Justiça traz histórias fortes. Espera que a crueza das situações crie uma empatia especial com o público?

A dramaturgia sempre busca provocar a identificação por parte do público, porque sem identificação não tem transferência e o processo de experiência vicária não se dá. A ideia de criar histórias tem a ver com ampliar as nossas experiências, traçar uma trama fictícia, virtual, na qual as pessoas possam testar seus valores e limites sem necessariamente matar alguém, trair etc. Em Justiça, a linguagem realista, que flerta com o documentário, incentiva ainda mais essa identificação, mesclando o material ficcional com o que entendemos por realidade quotidiana.

A interligação entre os personagens é pouco óbvia. Como foi esse processo?

Foi como tecer uma malha, fio por fio, criando um desenho. A brincadeira era justamente essa, investir no que chamei de cenas conjuntas, nas quais os personagens comungam um mesmo espaço.

Das quatro histórias, qual delas você aponta como sendo a mais difícil para o personagem em questão?

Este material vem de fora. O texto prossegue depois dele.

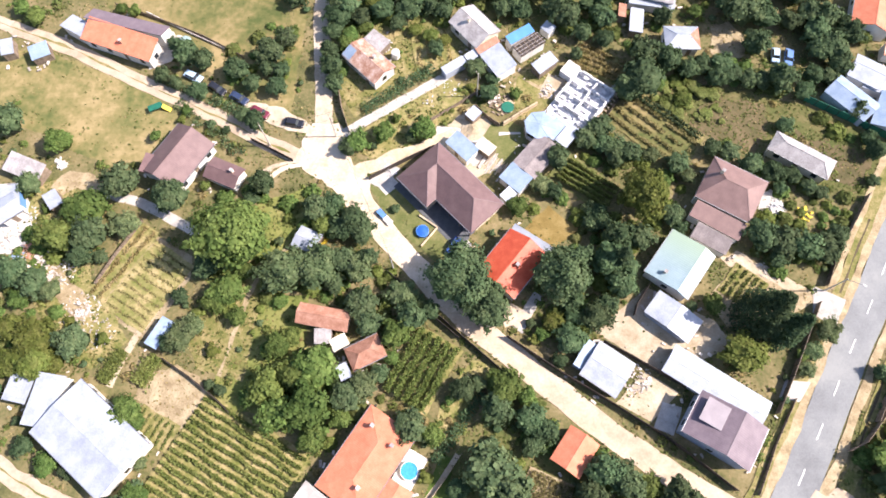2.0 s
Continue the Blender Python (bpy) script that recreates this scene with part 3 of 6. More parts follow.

A pior injustiça é aquela que nos atinge. Quando estou contando a história de Elisa (Débora Bloch), que vê sua filha ser assassinada, acho essa a pior história. Quando me coloco sob o ponto narrativo de Fátima (Adriana Esteves), presa injustamente por sete anos, e isso causa uma diáspora familiar, acho que a dela é a pior história. Já quando estou escrevendo para Rose (Jéssica Ellen) e Débora (Luisa Arraes), uma jovem que foi estuprada, penso que essa deve ser a pior experiência, uma vez que mesmo que o estuprador seja preso, nada fará o tempo voltar atrás. Porém, quando passo para a história de sexta-feira, e vejo que Maurício (Cauã Reymond) acabou cometendo eutanásia na mulher que amava e por isso ficou preso e atado a um sentimento de vingança, acho que ele é o maior injustiçado.

Como se sentiu ao criar estas histórias tão dramáticas? Como autora, chega a passar por um certo desgaste emocional?

Sou fascinada pela complexidade da vida. O feio e o pesado apontam naturalmente para o belo e o leve. A injustiça aponta para a justiça. Os conceitos caminham lado a lado com seus opostos. É essa oposição que delineia tudo. Eu sou definida por tudo que é não-eu. Escrever histórias pesadas traz a leveza na mesma proporção. Assim como escrever comédias pode ser deprimente. Pensar na morte nos liga à vida e não ao contrário.

O que há de mais desafiador em criar todas essas histórias? De que maneira o formato da minissérie influencia o ritmo dos acontecimentos e dos diálogos?

Nessa minissérie, forma é conteúdo. Não são coisas que podemos pensar separadamente. A ideia do formato e a ideia das histórias nasceram juntas. O que é justo depende do ponto de vista em que vemos a questão, por isso, contar a história sob diversos pontos de vista é uma questão estrutural que explora o conteúdo trazendo uma nova forma narrativa.

Como foi o trabalho em parceria com o diretor artístico José Luiz Villamarim?

O Zé é um parceiro dos sonhos. Profundo no conteúdo e leve no trato. Uma pessoa de extremo bom gosto sem ser um esteticista. Para ele as imagens são geradas no conteúdo, que é sempre o ideal, porque imagem por imagem não conta história. E é isso que somos: contadores de histórias. Nos conhecemos  já para esse trabalho. O Moa Batsow, diretor de arte, que é meu amigo e sempre trabalha com o Zé, apresentou Justiça pra ele. Graças a essa extrema sensibilidade, o Zé viu nos textos os traços documentais, buscou na obra escrita os caminhos para a realização – isso gera um casamento perfeito entre roteiro e direção.